Data extract =>
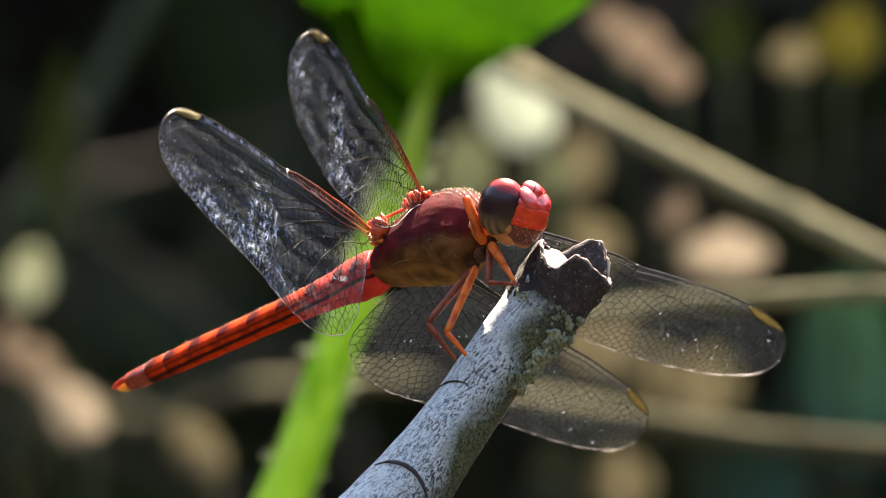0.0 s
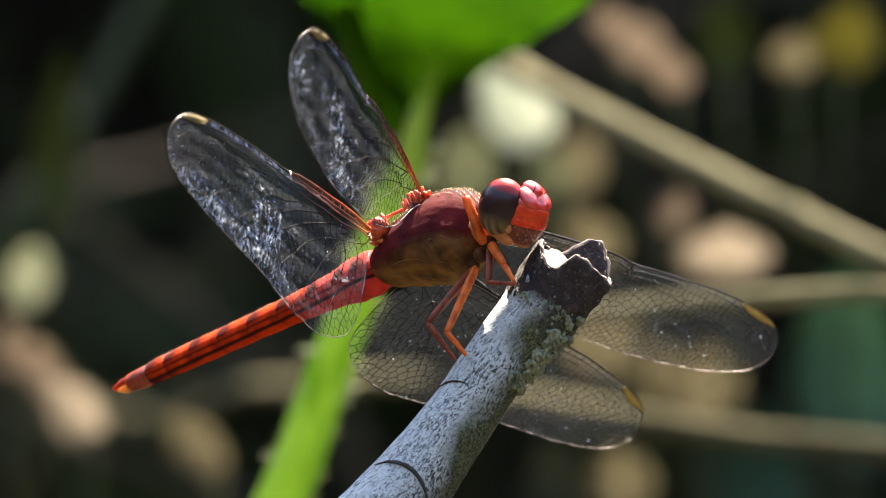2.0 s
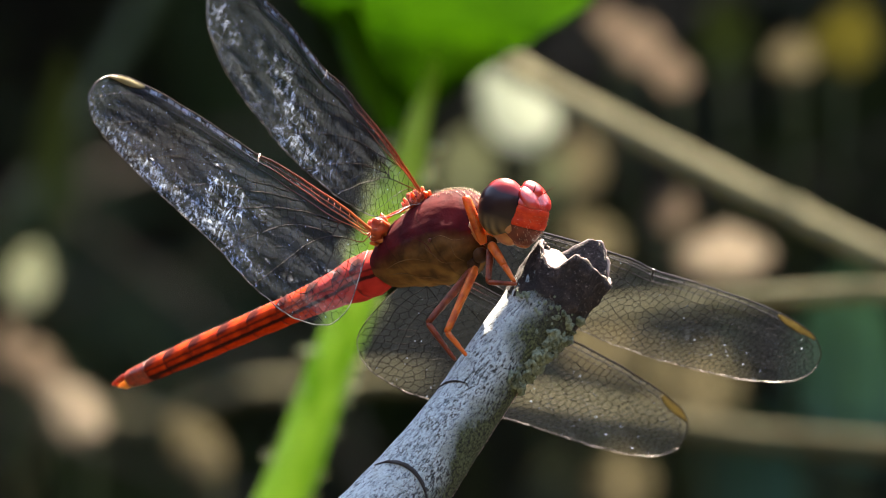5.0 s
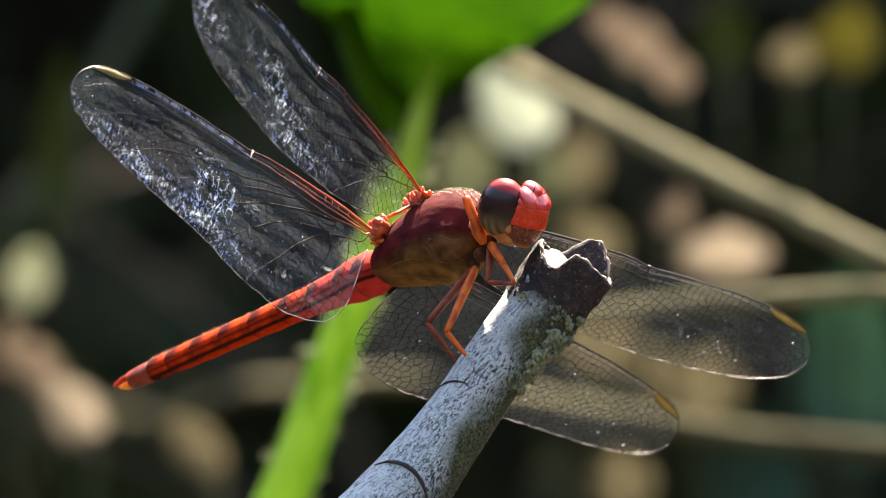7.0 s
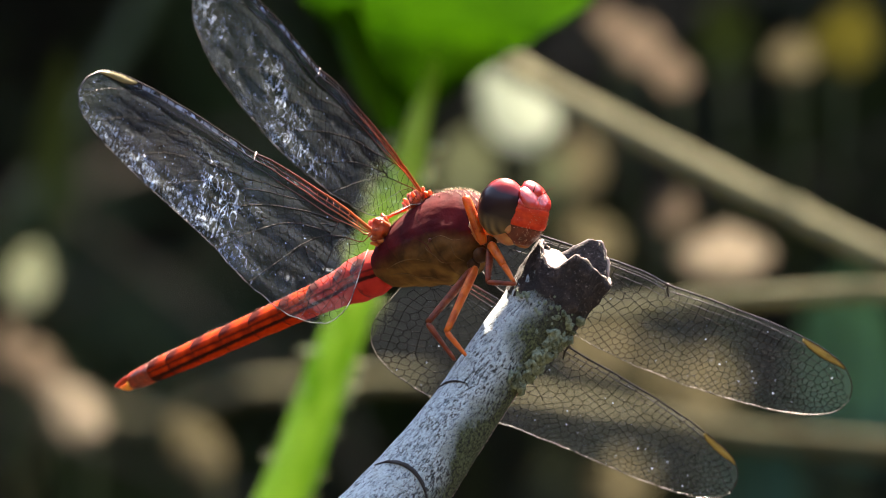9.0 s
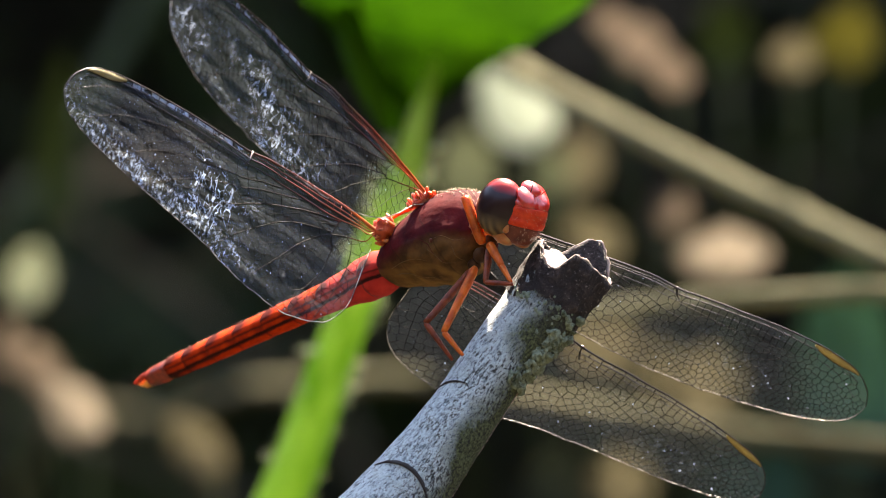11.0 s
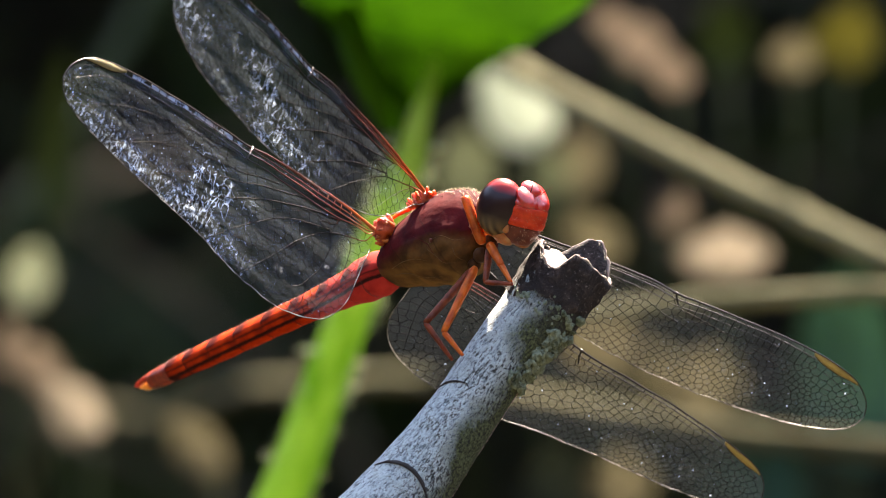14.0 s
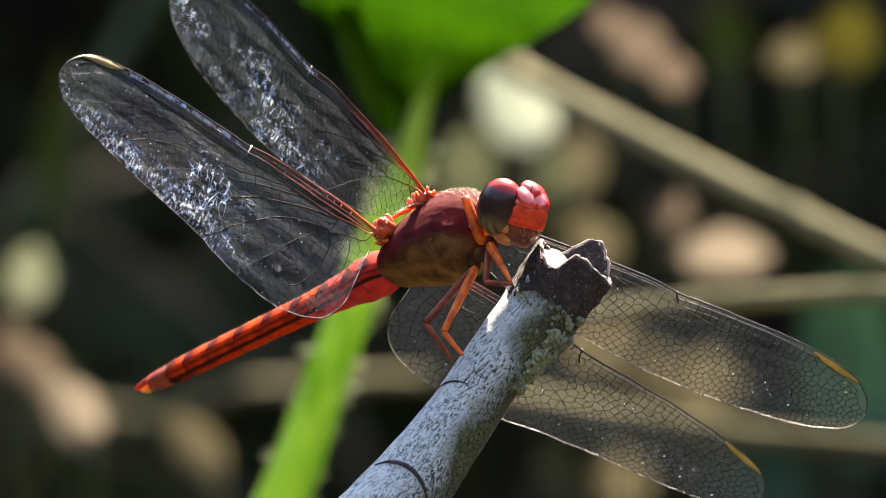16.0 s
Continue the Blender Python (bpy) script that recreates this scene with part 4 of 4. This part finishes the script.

Task to complete =>
Reproduce all of the material above word for word. Omit the pictures.

Correct response =>
0.0 s
2.0 s
5.0 s
7.0 s
9.0 s
11.0 s
14.0 s
16.0 s
Continue the Blender Python (bpy) script that recreates this scene with part 4 of 4. This part finishes the script.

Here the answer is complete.